# To do
Transcribe the whole listing without a single picture.

----

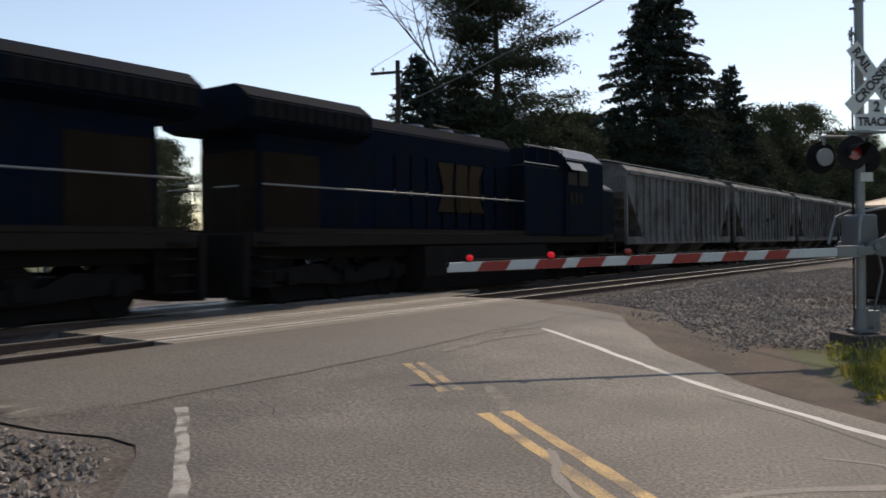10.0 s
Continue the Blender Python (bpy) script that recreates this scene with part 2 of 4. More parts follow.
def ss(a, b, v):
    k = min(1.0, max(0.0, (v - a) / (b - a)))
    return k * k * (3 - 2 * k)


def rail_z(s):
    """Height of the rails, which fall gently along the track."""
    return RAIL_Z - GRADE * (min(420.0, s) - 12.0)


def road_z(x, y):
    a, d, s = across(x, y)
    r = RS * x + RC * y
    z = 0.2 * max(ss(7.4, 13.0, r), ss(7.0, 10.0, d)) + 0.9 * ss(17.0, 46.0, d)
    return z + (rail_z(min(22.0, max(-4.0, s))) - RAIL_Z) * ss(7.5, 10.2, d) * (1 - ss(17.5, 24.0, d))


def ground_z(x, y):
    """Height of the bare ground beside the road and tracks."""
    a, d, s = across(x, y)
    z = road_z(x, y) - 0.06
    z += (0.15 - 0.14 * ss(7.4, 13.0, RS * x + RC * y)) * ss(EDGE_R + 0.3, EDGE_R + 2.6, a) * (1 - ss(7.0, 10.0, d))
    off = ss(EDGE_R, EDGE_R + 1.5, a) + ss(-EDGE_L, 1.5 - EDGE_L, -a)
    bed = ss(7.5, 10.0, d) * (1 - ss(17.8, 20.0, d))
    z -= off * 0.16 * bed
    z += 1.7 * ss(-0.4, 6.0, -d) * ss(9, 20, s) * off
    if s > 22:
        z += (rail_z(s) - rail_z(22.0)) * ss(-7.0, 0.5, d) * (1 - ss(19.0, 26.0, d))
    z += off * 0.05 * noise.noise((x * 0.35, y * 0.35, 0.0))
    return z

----

# Answer to the task
10.0 s
Continue the Blender Python (bpy) script that recreates this scene with part 2 of 4. More parts follow.
def ss(a, b, v):
    k = min(1.0, max(0.0, (v - a) / (b - a)))
    return k * k * (3 - 2 * k)


def rail_z(s):
    """Height of the rails, which fall gently along the track."""
    return RAIL_Z - GRADE * (min(420.0, s) - 12.0)


def road_z(x, y):
    a, d, s = across(x, y)
    r = RS * x + RC * y
    z = 0.2 * max(ss(7.4, 13.0, r), ss(7.0, 10.0, d)) + 0.9 * ss(17.0, 46.0, d)
    return z + (rail_z(min(22.0, max(-4.0, s))) - RAIL_Z) * ss(7.5, 10.2, d) * (1 - ss(17.5, 24.0, d))


def ground_z(x, y):
    """Height of the bare ground beside the road and tracks."""
    a, d, s = across(x, y)
    z = road_z(x, y) - 0.06
    z += (0.15 - 0.14 * ss(7.4, 13.0, RS * x + RC * y)) * ss(EDGE_R + 0.3, EDGE_R + 2.6, a) * (1 - ss(7.0, 10.0, d))
    off = ss(EDGE_R, EDGE_R + 1.5, a) + ss(-EDGE_L, 1.5 - EDGE_L, -a)
    bed = ss(7.5, 10.0, d) * (1 - ss(17.8, 20.0, d))
    z -= off * 0.16 * bed
    z += 1.7 * ss(-0.4, 6.0, -d) * ss(9, 20, s) * off
    if s > 22:
        z += (rail_z(s) - rail_z(22.0)) * ss(-7.0, 0.5, d) * (1 - ss(19.0, 26.0, d))
    z += off * 0.05 * noise.noise((x * 0.35, y * 0.35, 0.0))
    return z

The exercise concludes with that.